Il n’y a pas si longtemps, les États-Unis offraient une récompense pour la tête d’Ahmed al-Charaa. Aujourd’hui, il rencontre Donald Trump et l’émir du Qatar, dirige le pays, est reconnu par l’Occident et pourrait devenir l’un des hommes politiques islamiques les plus influents de notre époque. Comment un militant est-il devenu une figure acceptable pour Washington, Ankara et Moscou ?
Ahmed al-Charaa, le chef de Hayat Tahrir al-Cham (HTC), est arrivé au pouvoir en Syrie fin 2024. Il dirigeait le renversement du dictateur de longue date Bachar el-Assad. Ce développement n’était pas attendu dans la guerre syrienne, où tout le monde était habitué à Assad, soutenu par l’Iran et la Russie. La victoire du HTC a été un choc non seulement militaire, mais aussi géopolitique : des islamistes au passé terroriste – et sans le moindre signe de légitimité démocratique – ont pris le pouvoir à Damas.
Pourtant, dès janvier 2025, l’émir du Qatar s’envole pour la Syrie et, en février, al-Charaa lui-même se rend en Arabie saoudite.

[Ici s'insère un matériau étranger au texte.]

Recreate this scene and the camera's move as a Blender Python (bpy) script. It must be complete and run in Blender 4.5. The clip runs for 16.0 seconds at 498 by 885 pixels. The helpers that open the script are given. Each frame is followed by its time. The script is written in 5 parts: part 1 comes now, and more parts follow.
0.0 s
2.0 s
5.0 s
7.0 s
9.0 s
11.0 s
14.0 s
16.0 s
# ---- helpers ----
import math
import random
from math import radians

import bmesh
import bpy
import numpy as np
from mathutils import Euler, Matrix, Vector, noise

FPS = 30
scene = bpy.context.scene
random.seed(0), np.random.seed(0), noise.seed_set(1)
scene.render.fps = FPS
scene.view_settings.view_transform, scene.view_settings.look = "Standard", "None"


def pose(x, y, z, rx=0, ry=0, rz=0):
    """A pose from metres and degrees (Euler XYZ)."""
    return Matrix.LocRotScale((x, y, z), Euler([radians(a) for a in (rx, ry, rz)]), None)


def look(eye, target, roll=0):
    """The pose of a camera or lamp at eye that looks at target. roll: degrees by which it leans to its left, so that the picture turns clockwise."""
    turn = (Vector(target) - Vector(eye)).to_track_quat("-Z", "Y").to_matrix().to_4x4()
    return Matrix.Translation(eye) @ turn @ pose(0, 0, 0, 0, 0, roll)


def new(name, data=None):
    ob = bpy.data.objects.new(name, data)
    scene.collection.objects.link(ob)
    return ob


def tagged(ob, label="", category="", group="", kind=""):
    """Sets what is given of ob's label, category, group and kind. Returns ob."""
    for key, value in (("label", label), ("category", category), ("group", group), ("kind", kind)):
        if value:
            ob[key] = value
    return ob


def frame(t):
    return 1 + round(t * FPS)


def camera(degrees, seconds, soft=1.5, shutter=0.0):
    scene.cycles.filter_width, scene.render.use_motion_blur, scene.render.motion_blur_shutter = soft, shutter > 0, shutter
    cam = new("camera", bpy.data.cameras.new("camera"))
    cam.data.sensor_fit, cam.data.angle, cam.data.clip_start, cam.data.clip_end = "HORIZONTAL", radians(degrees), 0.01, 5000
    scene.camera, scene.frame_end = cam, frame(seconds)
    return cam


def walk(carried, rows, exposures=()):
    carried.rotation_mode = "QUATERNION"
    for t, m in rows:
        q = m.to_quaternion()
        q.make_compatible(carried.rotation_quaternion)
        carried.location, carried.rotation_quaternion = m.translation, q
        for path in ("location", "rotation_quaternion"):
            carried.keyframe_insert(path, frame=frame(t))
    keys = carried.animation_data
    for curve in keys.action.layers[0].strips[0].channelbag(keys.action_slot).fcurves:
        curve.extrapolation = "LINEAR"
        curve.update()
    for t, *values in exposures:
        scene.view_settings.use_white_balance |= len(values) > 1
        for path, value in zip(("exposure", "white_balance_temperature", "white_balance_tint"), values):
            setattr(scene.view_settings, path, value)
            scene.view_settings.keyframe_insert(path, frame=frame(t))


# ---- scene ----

Puis en Turquie. Une intense tournée diplomatique commence, au cours de laquelle les nouvelles autorités s’assurent le soutien des pays de la région. Même Moscou, l’ancien grand allié d’Assad, a commencé à nouer des relations avec le nouveau gouvernement, bien qu’Assad lui-même ait trouvé refuge en Russie. Le Kremlin a changé le drapeau de l’ambassade syrienne et a entamé un dialogue direct avec le HTC – dans le but de préserver ses bases militaires et son influence dans la région.
Le plus surprenant a été le revirement des États-Unis et de l’Union européenne. Ils ont longtemps hésité : HTC est un ancien allié de L’État islamique et d’Al-Qaïda. Cependant, au printemps 2025, une révision rapide de l’approche a commencé. L’Allemagne a été la première à rendre l’ambassade à Damas. En mai, Donald Trump a rencontré al-Charaa en Arabie saoudite et a annoncé la levée des sanctions. Après les États-Unis, l’Union européenne a commencé à prendre des mesures similaires.
Qu’est-ce qui a changé ? Tout d’abord, al-Charaa a cessé de diffuser des slogans radicaux et a commencé à parler le langage du compromis. Il ne qualifie pas Israël d’« entité sioniste », se montre prêt à coexister avec l’Occident et soutient l’équilibre entre Ankara, Riyad et Moscou. Deuxièmement, pour les États-Unis et l’UE, le nouveau régime est une chance de repousser l’Iran et même la Russie hors du territoire syrien. Bien que Moscou maintienne pour l’instant ses installations militaires, Damas a déjà ordonné l’impression de billets de banque aux Émirats arabes unis et en Allemagne plutôt qu’en Russie, ce qui est à la fois symbolique et inquiétant pour le Kremlin.
Malgré les succès de la politique étrangère, en Syrie, le nouveau gouvernement ne contrôle qu’une partie du territoire, l’économie est dévastée et les conflits ethno-religieux reprennent de plus belle. En mars, un soulèvement alaouite a eu lieu à Lattaquié et a été brutalement réprimé, faisant 1 500 victimes. En avril, des affrontements ont éclaté avec les Druzes, dont le chef spirituel a déjà demandé à la communauté internationale d’introduire des troupes en Syrie. Parallèlement, la situation socio-économique s’aggrave. Depuis 2010, l’économie syrienne a perdu 85 % de son PIB. La Russie a cessé de fournir des céréales, l’Iran du carburant. Le salaire d’un fonctionnaire en 2025 ne dépasse pas 20 dollars. Dans ces conditions, la moindre étincelle peut raviver la guerre civile.
Les pays occidentaux en sont conscients. Les États-Unis, malgré la levée des sanctions, ne sont pas pressés d’ouvrir une ambassade à Damas. Néanmoins, pour l’Occident, al-Charaa peut être un moyen de dissuasion pour l’Iran et la Russie. Pour la Turquie, un partenaire pour garantir ses intérêts dans le nord de la Syrie. Pour les États du Golfe, une chance de consolider l’influence sunnite. Même Israël n’exclut pas une normalisation. Cependant, même la reconnaissance internationale ne garantit pas une vie longue et paisible à la nouvelle Syrie.